What This Wheel Does Not Do

It cannot evaluate your specific offer, your current situation, or the company. The checklist above does more useful work. Use the wheel to surface your gut reaction — notice how you feel the moment the result appears. If you felt a wave of relief when it said “no,” that is worth paying attention to. If you felt excited when it said “yes,” that is also information.

This wheel provides a random result and does not know your circumstances. Use the checklist above for actual offer evaluation.

Frequently Asked Questions

How do I know if I should accept a job offer?

Evaluate six factors: compensation (total package, not just salary), growth trajectory (title, skills, future options), company stability, role clarity, culture fit, and your gut feeling. If the offer is genuinely better than your current situation on most of these factors, it is likely worth accepting. If you feel hesitant but cannot articulate why, that hesitation is worth examining before deciding.
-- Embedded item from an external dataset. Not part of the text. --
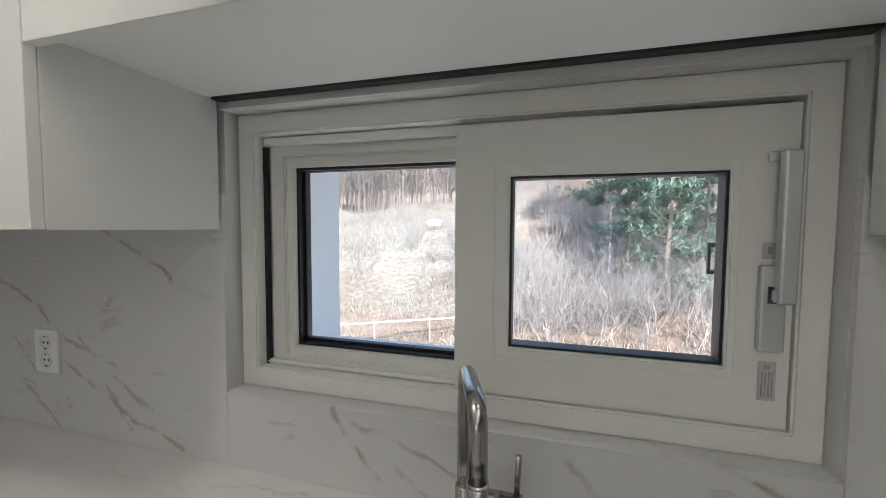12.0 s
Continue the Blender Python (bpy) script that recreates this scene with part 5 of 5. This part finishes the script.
def bare_tree(seed, height):
    rng = random.Random(seed)
    t = thing("bare_tree", (0, 0, 0), "leafless grey-brown deciduous tree on a hillside", "tree", "bare trees on the hill")
    verts, faces = [], []
    p, d = Vector((0, 0, -0.3)), Vector((rng.gauss(0, 0.05), rng.gauss(0, 0.05), 1)).normalized()
    r = height * 0.008
    joints = []
    for i in range(7):
        q = p + d * height / 7
        rod(verts, faces, p, q, r, r * 0.85)
        joints.append((q.copy(), r * 0.85, i))
        p, r = q, r * 0.85
        d = (d + Vector((rng.gauss(0, 0.06), rng.gauss(0, 0.06), 0.05))).normalized()
    tr = new("trunk", mesh_of("trunk", verts, faces, M_BARK))
    tr.parent = t
    verts, faces = [], []
    for q, r, i in joints[1:]:
        for _ in range(4):
            a = rng.uniform(0, 6.28)
            side = Vector((math.cos(a), math.sin(a), rng.uniform(0.5, 1.1))).normalized()
            grow(verts, faces, q, side, height * rng.uniform(0.16, 0.30) * (1 - 0.07 * i), r * 0.5, 2, rng, 0.75, 2)
    cr = new("crown", mesh_of("crown", verts, faces, M_BRANCH))
    cr.parent = t
    return t


def shrub(seed):
    rng = random.Random(seed)
    t = thing("shrub", (0, 0, 0), "tangled leafless shrub with thin twigs", "shrub", "shrubs on the slope")
    verts, faces = [], []
    for _ in range(9):
        a = rng.uniform(0, 6.28)
        d = Vector((0.55 * math.cos(a), 0.55 * math.sin(a), 1)).normalized()
        grow(verts, faces, Vector((rng.uniform(-0.3, 0.3), rng.uniform(-0.3, 0.3), -0.1)), d, rng.uniform(0.8, 1.5), 0.0125, 2, rng, 0.8, 3)
    o = new("twigs", mesh_of("twigs", verts, faces, M_TWIG))
    o.parent = t
    return t


def pine(seed, height):
    rng = random.Random(seed)
    t = thing("pine_tree", (0, 0, 0), "green pine tree with irregular needle clumps", "tree", "pines on the slope")
    verts, faces = [], []
    p, r = Vector((0, 0, -0.3)), height * 0.018
    joints = []
    for i in range(9):
        q = p + Vector((rng.gauss(0, 0.05), rng.gauss(0, 0.05), 1)) * height / 9
        rod(verts, faces, p, q, r, r * 0.84)
        joints.append((q.copy(), r))
        p, r = q, r * 0.84
    nv, nf = [], []
    for i, (q, r) in enumerate(joints[1:]):
        for _ in range(6):
            a = rng.uniform(0, 6.28)
            length = height * rng.uniform(0.16, 0.30) * (1.05 - 0.09 * i)
            d = Vector((math.cos(a), math.sin(a), rng.uniform(-0.05, 0.45))).normalized()
            base = q - Vector((0, 0, rng.uniform(0, height / 9)))
            end = base + d * length
            rod(verts, faces, base, end, r * 0.3, r * 0.06)
            for s in range(13):
                c = base + d * length * rng.uniform(0.30, 1.08) + Vector((rng.gauss(0, 0.10), rng.gauss(0, 0.10), rng.gauss(0.05, 0.07))) * height * 0.22
                size = rng.uniform(0.18, 0.40)
                for _ in range(17):
                    v = Vector((rng.gauss(0, 1), rng.gauss(0, 1), rng.gauss(0.35, 0.8))).normalized() * size
                    w = v.orthogonal().normalized() * 0.026
                    k = len(nv)
                    nv += [tuple(c - w), tuple(c + w), tuple(c + v)]
                    nf.append((k, k + 1, k + 2))
    tr = new("trunk", mesh_of("trunk", verts, faces, M_BARK))
    tr.parent = t
    cr = new("crown", mesh_of("crown", nv, nf, M_NEEDLE))
    cr.parent = t
    return t


def scatter(kinds, spots, rng, lo, hi):
    used = set()
    for i, (x, y) in enumerate(spots):
        k = kinds[i % len(kinds)]
        s = rng.uniform(lo, hi)
        m = Matrix.Translation((x, y, land(x, y) - 0.05)) @ Matrix.Rotation(rng.uniform(0, 6.28), 4, "Z")
        ob = k if k not in used else copy_thing(k, m)
        used.add(k)
        ob.matrix_basis = m @ Matrix.Diagonal((s, s, s * rng.uniform(0.9, 1.15), 1))


rng = random.Random(33)
spots = [(rng.uniform(-0.62, -0.18) * (y - 4), y) for y in [rng.uniform(44, 72) for _ in range(165)]]
spots += [(rng.uniform(-0.2, 0.36) * (y - 4), y) for y in [rng.uniform(31, 62) for _ in range(42)]]
scatter([bare_tree(1, 9.0), bare_tree(2, 10.5), bare_tree(3, 8.0)], spots, rng, 0.8, 1.25)
spots = [(rng.uniform(-0.24, 0.40) * (y - 4), y) for y in [21 + 25 * rng.random() ** 1.2 for _ in range(170)]]
spots += [(rng.uniform(-0.66, -0.16) * (y - 4), y) for y in [rng.uniform(24, 46) for _ in range(50)]]
spots += [(rng.uniform(-0.10, 0.42) * (y - 4), y) for y in [rng.uniform(19.2, 25.0) for _ in range(70)]]
scatter([shrub(11), shrub(12), shrub(13)], spots, rng, 0.7, 1.5)
scatter([pine(41, 8.0), pine(42, 9.5)], [(4.7, 22.6), (6.5, 24.0), (3.9, 26.6), (8.0, 22.8), (5.6, 27.0), (3.3, 31.5), (8.6, 27.5), (7.2, 31.0), (4.2, 33.0)], rng, 0.8, 1.1)

# mesh fence at the foot of the slope, running askew to the house
FA, FE, FB, FT = Vector((-11.0, 14.65, 0)), Vector((-1.9, 20.35, 0)), -3.05, -2.05
fc = thing("mesh_fence", (-6.5, 17.5, FB), "low galvanised mesh fence at the foot of a slope", "fence")
FL = (FE - FA).length
FM = Matrix.Translation(FA) @ Matrix.Rotation(math.atan2(FE.y - FA.y, FE.x - FA.x), 4, "Z")
bm = bmesh.new()
for i in range(int(FL / 0.10)):
    add_box(bm, 0.10 * i, 0.10 * i + 0.013, 0, 0.013, FB, FT)
for i in range(5):
    add_box(bm, 0, FL, 0.014, 0.024, FB + 0.12 + 0.2 * i, FB + 0.132 + 0.2 * i)
tagged(part("mesh_wires", moved(bm, FM), M_WIREMESH, fc), kind="stuff")
part("top_rail", moved(box(0, FL, -0.02, 0.03, FT, FT + 0.06), FM), M_GALV, fc)
for i in range(6):
    part("post", moved(box(2.05 * i, 2.05 * i + 0.05, 0.031, 0.08, FB - 0.2, FT + 0.06), FM), M_GALV, fc)
zz = land(-8.6, 34.0)
sg = thing("white_board", (-8.6, 34.0, zz), "small white board standing on the slope", "board")
part("board", box(-9.1, -8.1, 34.0, 34.05, zz + 0.35, zz + 0.85), M_PAPER, sg)
part("post", box(-8.63, -8.57, 34.05, 34.1, zz - 0.1, zz + 0.6), M_BARK, sg)

# ---- floor tiles ----
TS, JX, JY = 0.604, 0.0905, 2.9165
TILE_W, GAP = TS, 0.0009


def tile_mesh():
    bm = box(GAP, TILE_W - GAP, GAP, TILE_W - GAP, -0.0035, 0.0, bevel=0.0008)
    me = bpy.data.meshes.new("tile")
    bm.to_mesh(me)
    bm.free()
    me.materials.append(M_TILE)
    return me


tile = tile_mesh()
for i in range(-7, 3):
    for j in range(-11, 6):
        x, y = JX + i * TS, JY + j * TS
        if x < -2.4 and y > 1.2:
            continue
        o = new("tile", tile)
        o.parent = floor
        o.location = (x, y, 0)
Should I negotiate before accepting?

Almost always yes. Most employers expect candidates to negotiate — it signals that you know your value. Negotiating does not risk the offer in the vast majority of cases. At minimum, ask if the salary or start date is flexible. The worst outcome is they say no and the offer stands.

How long can I take to decide on a job offer?

Standard practice is 24–72 hours for most roles. Senior or complex roles may warrant up to one week. Ask for the time you need — most employers will accommodate a reasonable request. If a company pressures you to decide immediately, that is itself useful information about how they operate.

Is this free and private?

Yes. No sign-up, no tracking. Everything runs in your browser.